Bullying Fell during the Pandemic: Could Changes to the School Day Protect More Kids from Bullies?
A new study found in-person bullying rates plunged when schools went remote because of COVID-19—and that even cyberbullying levels tumbled
Pandemic-enforced remote school was tough on everyone: children who missed their friends, teachers who missed classroom interactions, parents who missed having time to themselves. But school by Zoom provided some relief for at least one group of kids: those at the mercy of bullies.
In a new study, researchers at Boston University’s Wheelock Educational Policy Center found rates of bullying fell dramatically in the United States when schools shut their doors in spring 2020—dropping between 30 and 40 percent. Surprisingly—given all those Zoom lessons and spikes in screen time—levels of cyberbullying also fell by a similar rate when children were stuck at home. According to the National Center for Education Statistics, more than one in five children between 12 and 18 reported experiencing bullying pre-pandemic, while around one in six said they’d been victims of cyberbullying.
The research team used publicly available Google Trends data to look at internet searches for bullying before and after schools went remote because of COVID-19, then compared what they found to national bullying survey data.
“This analysis established that internet searches for bullying are strong predictors of actual bullying victimization,” says Andrew Bacher-Hicks, a BU Wheelock College of Education & Human Development assistant professor of educational leadership and policy studies. Using Google search data is “particularly useful for tracking real-time trends. In this case, the pandemic evolved so rapidly—and demanded quick policy responses—that real-time analysis was crucial.”
The Brink spoke with Bacher-Hicks, who helped lead the study, about the team’s findings and their implications for tackling bullying in a post-pandemic world.
with Andrew Bacher-Hicks
The Brink: What are the main takeaways from this study?
Bacher-Hicks: There are two key takeaways. First, we establish that internet searches for bullying and cyberbullying are predictive of actual bullying victimization. While we are the first to show that Google searches predict bullying, this adds to the accumulating evidence that internet search behavior can provide useful, real-time information that has traditionally been collected via surveys.
Then, we used the real-time Google search data to track bullying as schools went remote in response to the COVID pandemic. We found that searches for both bullying and cyberbullying dropped by about 35 percent directly following the shift to remote schooling in March 2020.
The Brink: What happened when schools began reopening for in-person instruction?
Bacher-Hicks: The fall 2020 semester offered a nice research opportunity, because some schools reopened for in-person learning, while others remained remote. We found that searches for bullying and cyberbullying remained below typical levels, no matter what learning mode was offered. However, searches for both forms of bullying were substantially lower in schools that remained remote. This result provided additional evidence that schooling mode is related to bullying.
The Brink: What surprised you about those findings?

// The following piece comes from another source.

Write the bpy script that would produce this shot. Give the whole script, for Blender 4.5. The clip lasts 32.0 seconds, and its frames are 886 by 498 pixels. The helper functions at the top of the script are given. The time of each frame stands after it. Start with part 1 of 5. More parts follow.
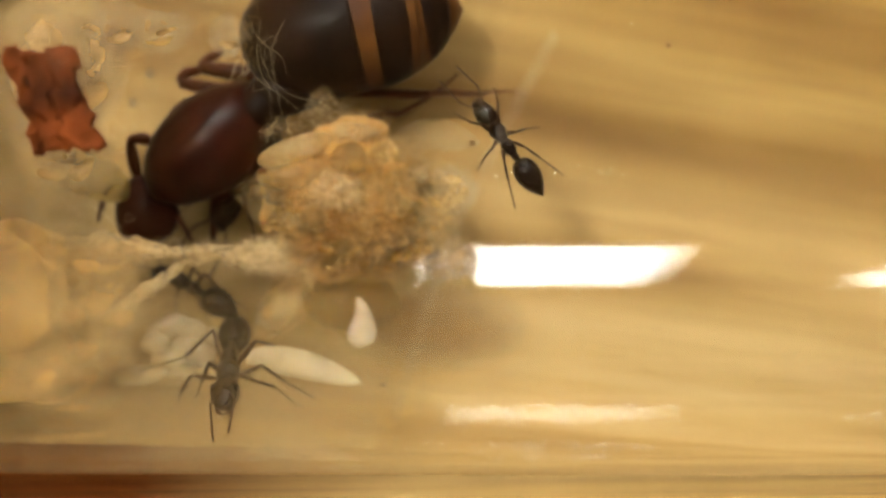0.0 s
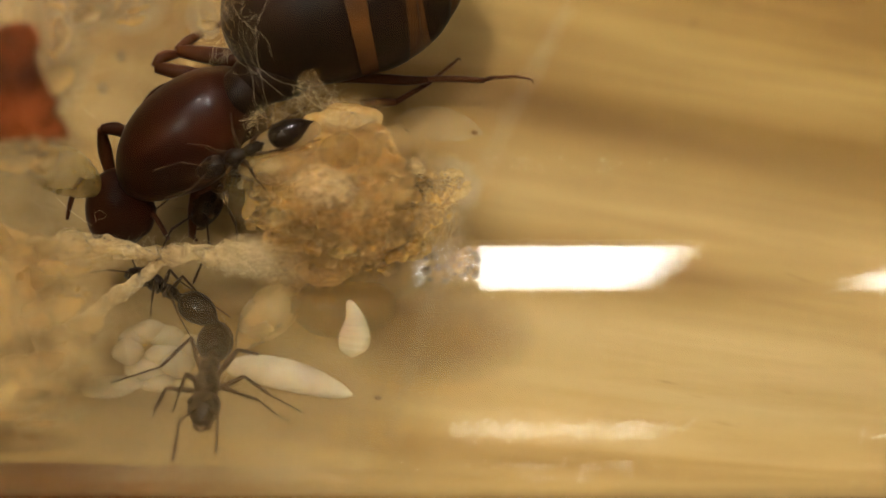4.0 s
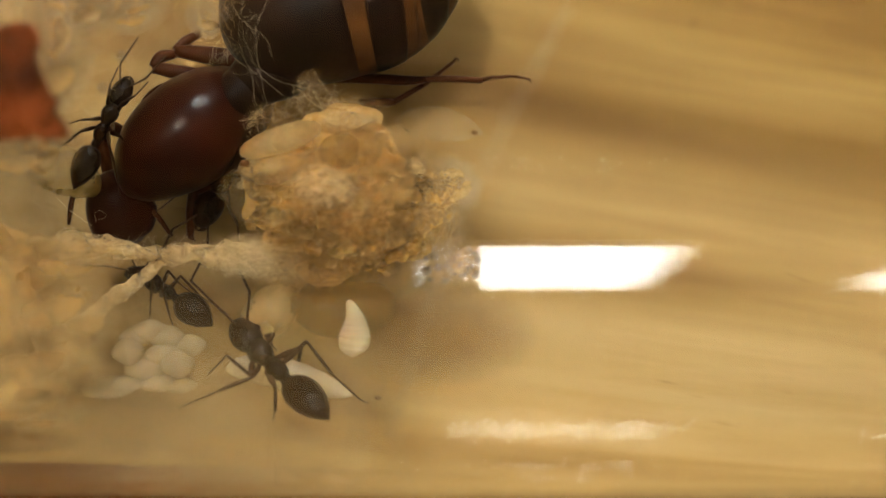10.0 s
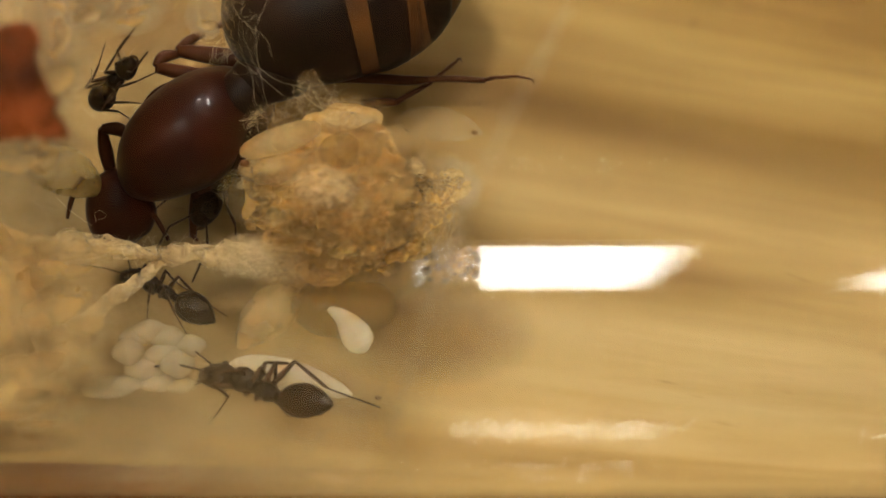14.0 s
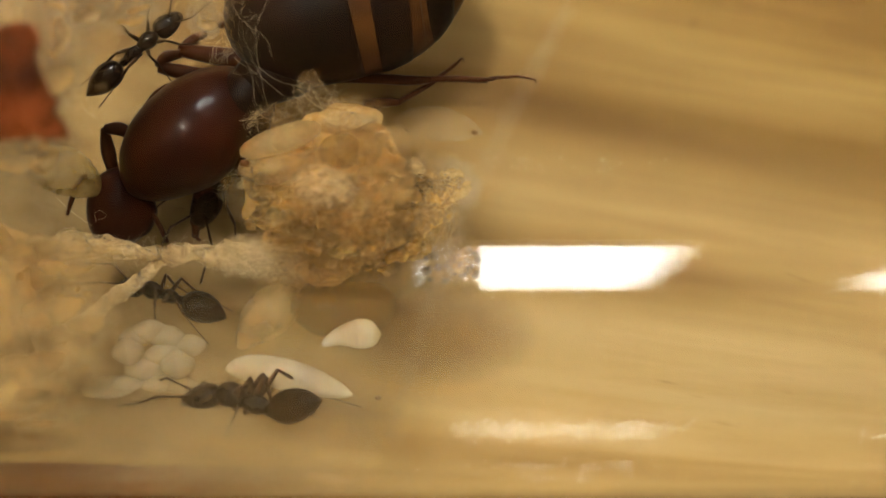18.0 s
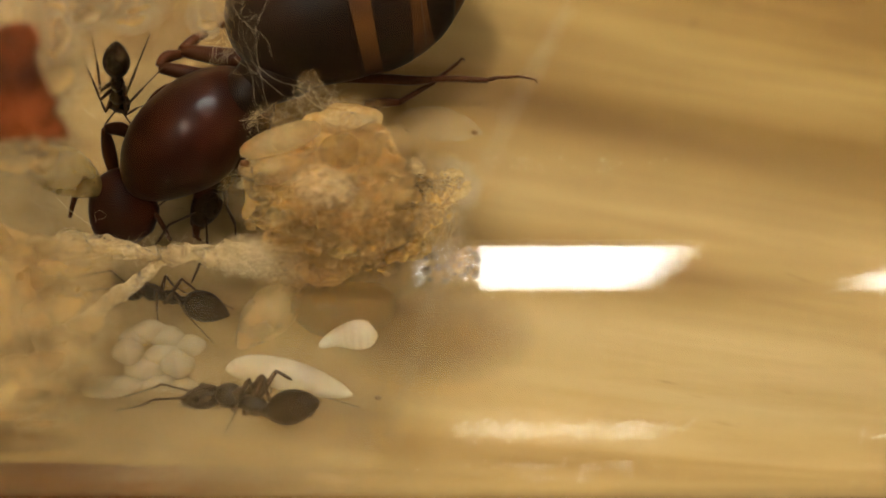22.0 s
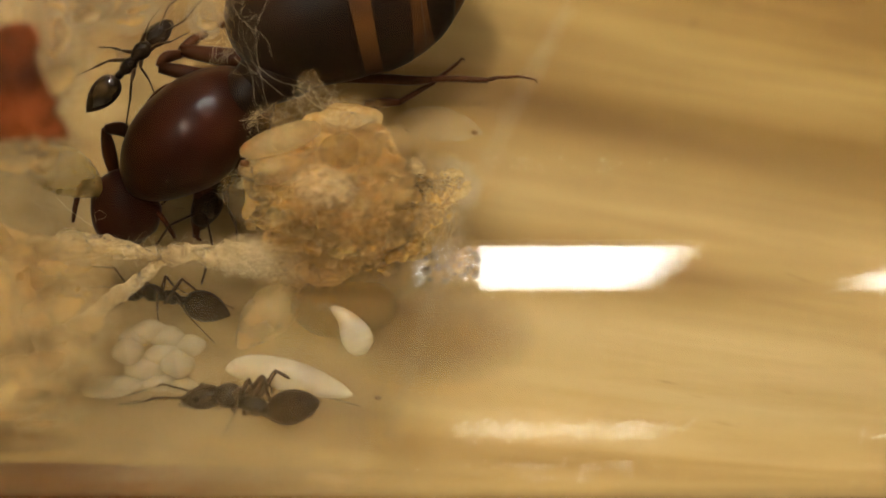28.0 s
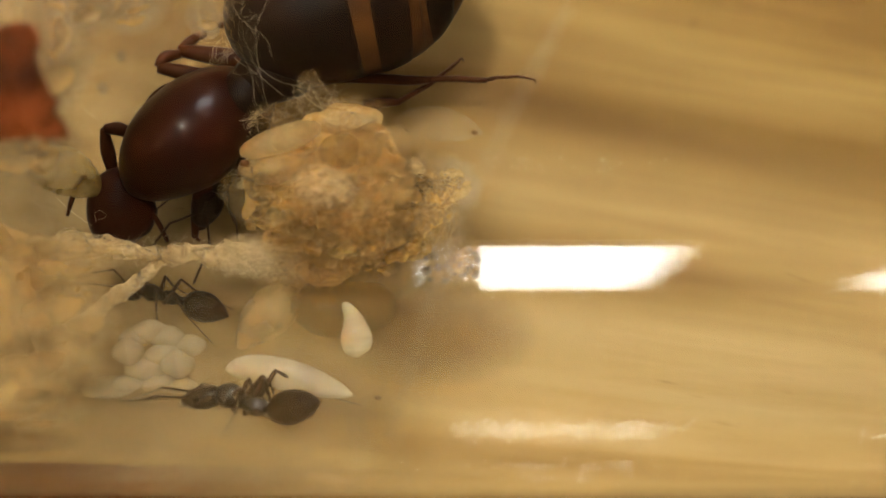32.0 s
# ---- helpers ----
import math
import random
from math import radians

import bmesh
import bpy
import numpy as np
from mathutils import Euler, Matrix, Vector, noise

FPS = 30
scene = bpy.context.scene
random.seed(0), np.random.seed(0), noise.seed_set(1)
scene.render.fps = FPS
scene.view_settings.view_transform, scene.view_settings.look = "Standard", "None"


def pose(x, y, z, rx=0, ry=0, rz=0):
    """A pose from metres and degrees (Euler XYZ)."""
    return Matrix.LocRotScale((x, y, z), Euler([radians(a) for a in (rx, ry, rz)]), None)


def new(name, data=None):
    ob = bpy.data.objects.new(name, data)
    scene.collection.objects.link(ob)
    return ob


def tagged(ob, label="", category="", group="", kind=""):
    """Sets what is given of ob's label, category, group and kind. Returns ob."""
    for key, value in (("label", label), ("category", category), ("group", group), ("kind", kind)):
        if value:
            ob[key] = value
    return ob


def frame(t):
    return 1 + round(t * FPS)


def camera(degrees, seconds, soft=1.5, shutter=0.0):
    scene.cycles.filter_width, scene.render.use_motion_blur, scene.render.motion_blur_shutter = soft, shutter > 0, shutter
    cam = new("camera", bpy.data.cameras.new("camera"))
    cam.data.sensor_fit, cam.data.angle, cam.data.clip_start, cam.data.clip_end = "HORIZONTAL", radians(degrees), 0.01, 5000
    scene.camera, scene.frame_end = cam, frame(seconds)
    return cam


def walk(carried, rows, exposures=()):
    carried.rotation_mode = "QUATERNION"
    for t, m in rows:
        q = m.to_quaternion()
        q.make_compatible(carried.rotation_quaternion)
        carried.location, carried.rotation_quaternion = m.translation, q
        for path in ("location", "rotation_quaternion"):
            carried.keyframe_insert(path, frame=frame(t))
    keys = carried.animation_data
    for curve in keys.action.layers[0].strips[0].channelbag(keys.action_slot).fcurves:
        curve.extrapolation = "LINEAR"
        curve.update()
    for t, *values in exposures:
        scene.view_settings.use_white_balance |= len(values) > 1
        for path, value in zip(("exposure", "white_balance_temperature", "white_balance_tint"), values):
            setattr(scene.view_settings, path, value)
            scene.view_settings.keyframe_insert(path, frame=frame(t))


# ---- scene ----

Bacher-Hicks: We embarked on this project because there was substantial concern—by parents, educators, and in the media—that cyberbullying would skyrocket as schools shifted to remote instruction. Given these legitimate concerns, I was surprised that we found substantial declines in cyberbullying during the pandemic. I think that this finding highlights the close link between in-person bullying and cyberbullying. It shows that when in-person interactions are disrupted, both forms of bullying decline.
The Brink: Are the effects of cyberbullying different from those of in-person bullying?
Bacher-Hicks: It’s difficult to examine the separate effects of cyberbullying and in-person bullying. That’s because the same individuals are often involved in both types of bullying. That said, a large body of literature links both forms of bullying to a wide range of harmful short-term and long-run outcomes. And growing concerns about cyberbullying are certainly well-founded as technology and social media have become seamlessly integrated into our daily routines.
The Brink: What steps can parents, educators, and others take to prevent bullying in a post-pandemic world?
Bacher-Hicks: While this study was not designed to offer specific recommendations, I’ll share two thoughts. First, by highlighting the link between in-person interactions and both forms of bullying, future cyberbullying prevention strategies may want to focus not only on online interactions, but also in-person interactions. Second, our finding that bullying declined even in the schools that reopened in fall of 2020 suggests that the additional measures to prevent the spread of COVID in schools may have also reduced bullying. For example, there was less unstructured time in the fall of 2020, which is when bullying tends to occur. This suggests that there’s something that we can learn about how providing additional structure during the school day can reduce bullying moving forward.
The research was also coled by BU Wheelock faculty members Joshua Goodman, an associate professor of education and economics, Jennifer Greif Green, an associate professor of special education, and Melissa K. Holt, an associate professor of counseling psychology.